Last Tuesday WDR Comrade BMN chimed in with an exhaustive guest post about how Mikey's record setting 200th loss as owner/GM stacked up againt other NFL owners. Now he is back with a post on his take on why Bengals fans have put up with the losing for so long. Enjoy.
Call this a frustrating psychological examination. Frustrating because it sounds like I’m about to go on a wild victim-blaming rant. Frustrating because it sounds a lot like the abused spouse going into a long-winded rant about all the things they have done to let the abuse continue instead of focusing on the douchebaggery that is the abuser. A condemnation of the “sheople” as many of my fellow MBSers like to say. I hope you believe me when I tell you it’s nothing of the sort.
Instead, I prefer to think of this article as a condemnation of Mike Brown’s diabolical (from a football standpoint, anyway) abilities to keep the city of Cincinnati in a stranglehold. Don’t get me wrong, it’s clearly obvious that Mike Brown isn’t exactly going to be elected mayor of the Queen City anytime soon. No one is suggesting for a moment that he’s the darling of the town.
Yet the anger towards him has ebbed and flowed and now it has dissipated to a certain degree. Fans have resigned themselves to helplessness. The recent news that the Bengals’ sellout streak will finally come to merciful end begs the question: how can a team that was en route to helping Mike set such a record of futility get such loyal support? Why weren’t fans boycotting in droves?

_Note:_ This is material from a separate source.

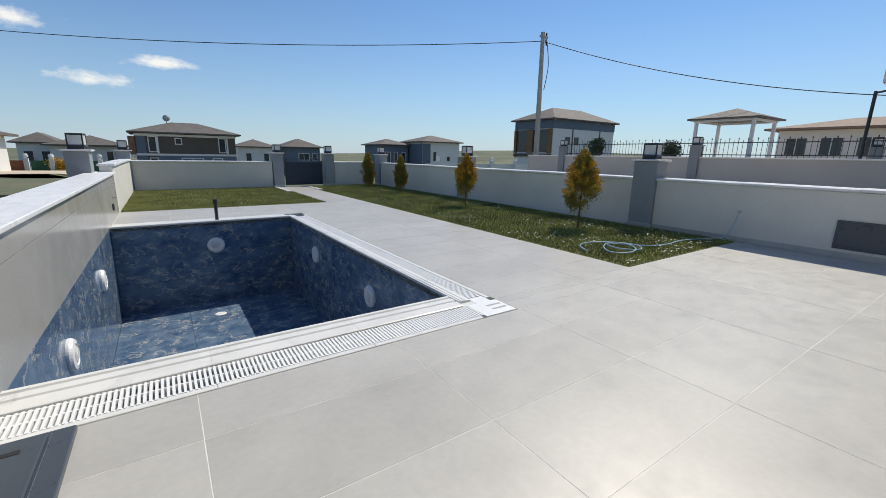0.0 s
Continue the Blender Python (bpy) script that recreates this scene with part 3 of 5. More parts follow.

There are multiple reasons and if you comb the WDR archives, there’s wisdom to be gleaned from both the articles and the comments. So what you read below is really nothing new: it’s merely a condensation, an articulation, a grab-bag of ideas. If you could boil the motivations of the average “sheople” (ooopps..sorry, said I wouldn’t do that), you’d find five different psychological pieces of trickery courtesy of one Michael Brown.
1) IF I LEAVE YOU NOW (I TAKE AWAY THE BIGGEST PART OF YOU)
If there’s one sports meme I’d like to transform into a human being just so that I could flog it unmercifully to hear it scream, it’d be that of the “NFL Experience.” This ridiculous, trite marketing tool has left slobbering fools out of a pack of people that ought to know better. The meme thrives largely because people love to go to NFL games but usually the choice is very limited. This is where New York/New Jersey sports fans have an advantage: like choosing between two McDonald’s, they have two organizations they can choose to purchase football from.
Mike Brown very effectively waved this meme over everyone’s heads in the mid-1990s: “you can have one NFL team or you can have none. If I leave, you will have none.” There’s really no way to prove this but wow, a lot of people believe it. It scares them to death. Because of it, they complain endlessly about the team but remain convinced their lives would be 200% more miserable if they had no team. Mike used that fear to fleece the taxpayers into the current stadium that houses his definition of “competitive football,” which I’m relatively confident differs from most of the people that voted for the tax.
I’m a consumer and I freely admit that I consume a lot of the NFL. I sometimes hit up sports bars to catch multiple games at once. But if I lived in a one-horse town with only one sports bar in town and they spit in my nachos every week, I wouldn’t go back. I am not addicted enough to the NFL to tolerate something that negative, much less Mike Brown willfully changing nothing about the home organization while it irritates me.
Which leads to…
2) CALL ME ANYTHING, BUT DON’T CALL ME FAIRWEATHER!